**THE PROBLEM**
Leaving the pictures aside, transcribe every line below exactly.

**DATASET EXCERPT**
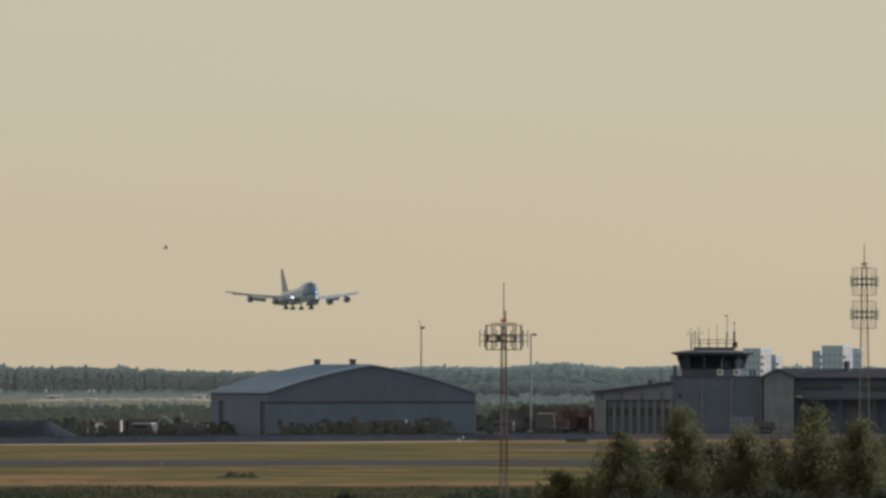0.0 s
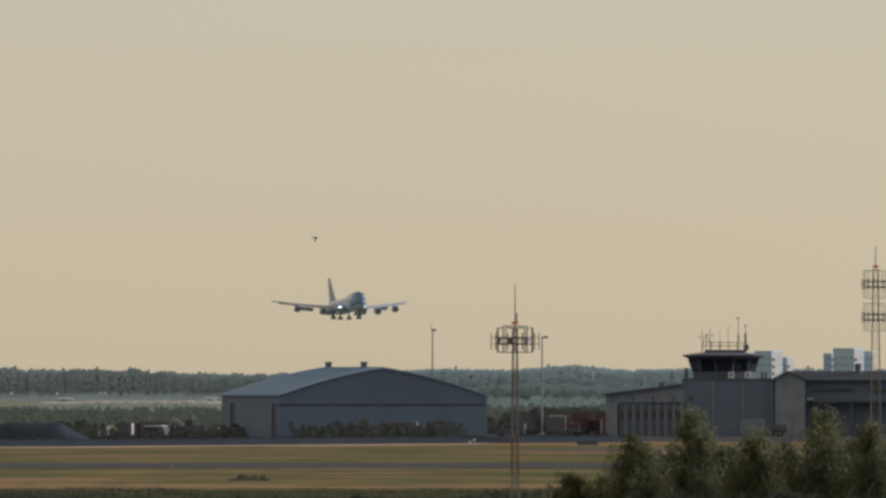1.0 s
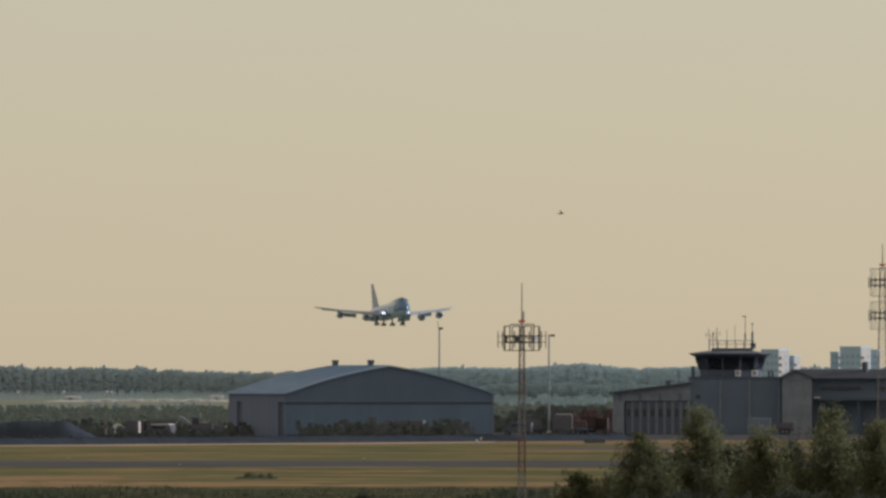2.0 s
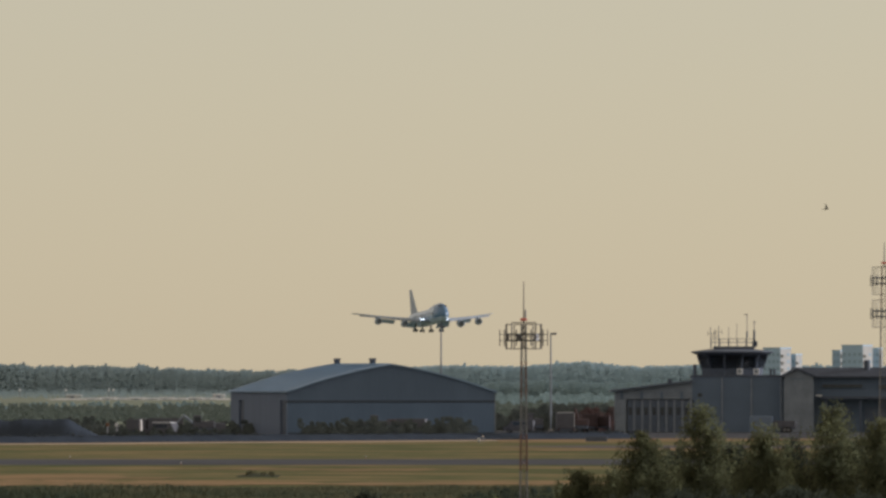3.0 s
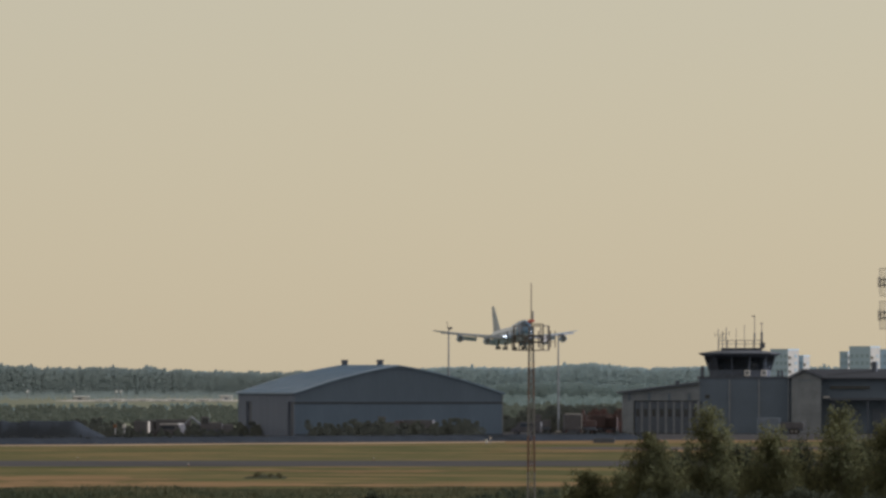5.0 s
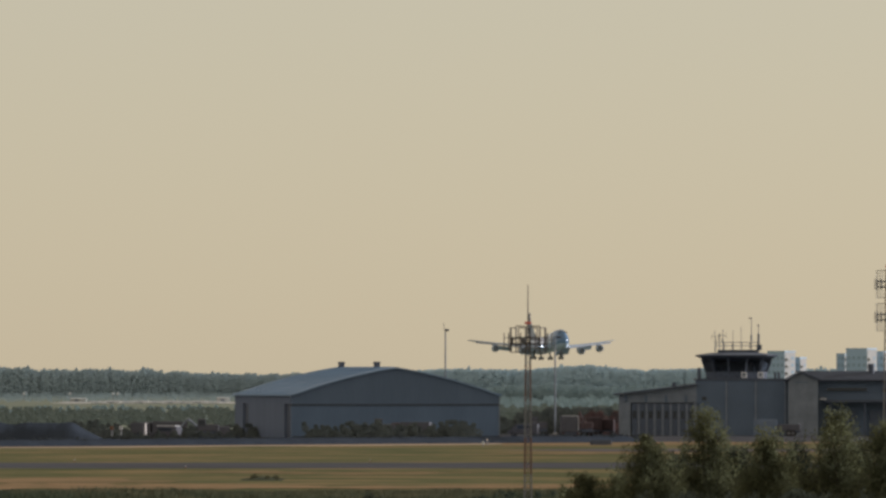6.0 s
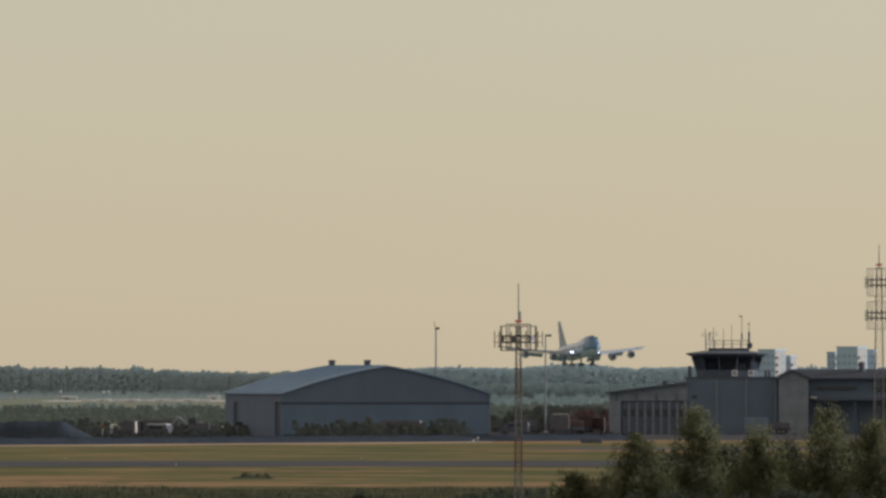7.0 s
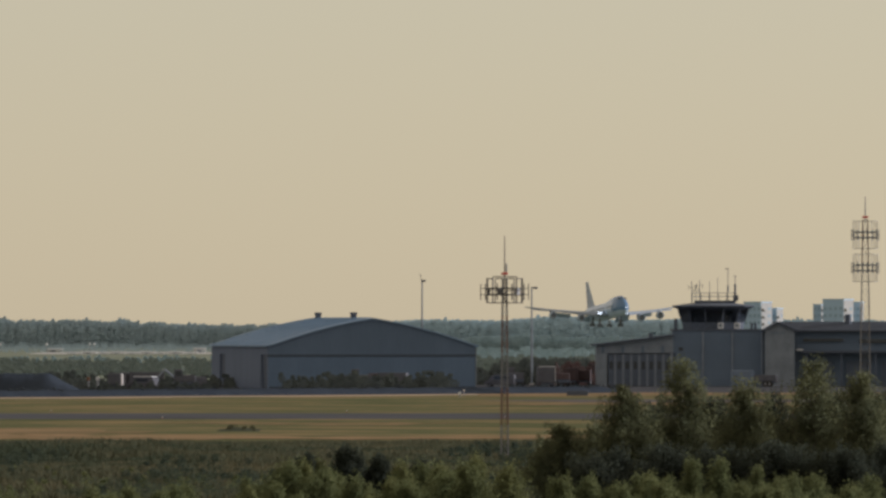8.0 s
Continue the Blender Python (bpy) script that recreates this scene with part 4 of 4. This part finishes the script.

**FULL ANSWER**
0.0 s
1.0 s
2.0 s
3.0 s
5.0 s
6.0 s
7.0 s
8.0 s
Continue the Blender Python (bpy) script that recreates this scene with part 4 of 4. This part finishes the script.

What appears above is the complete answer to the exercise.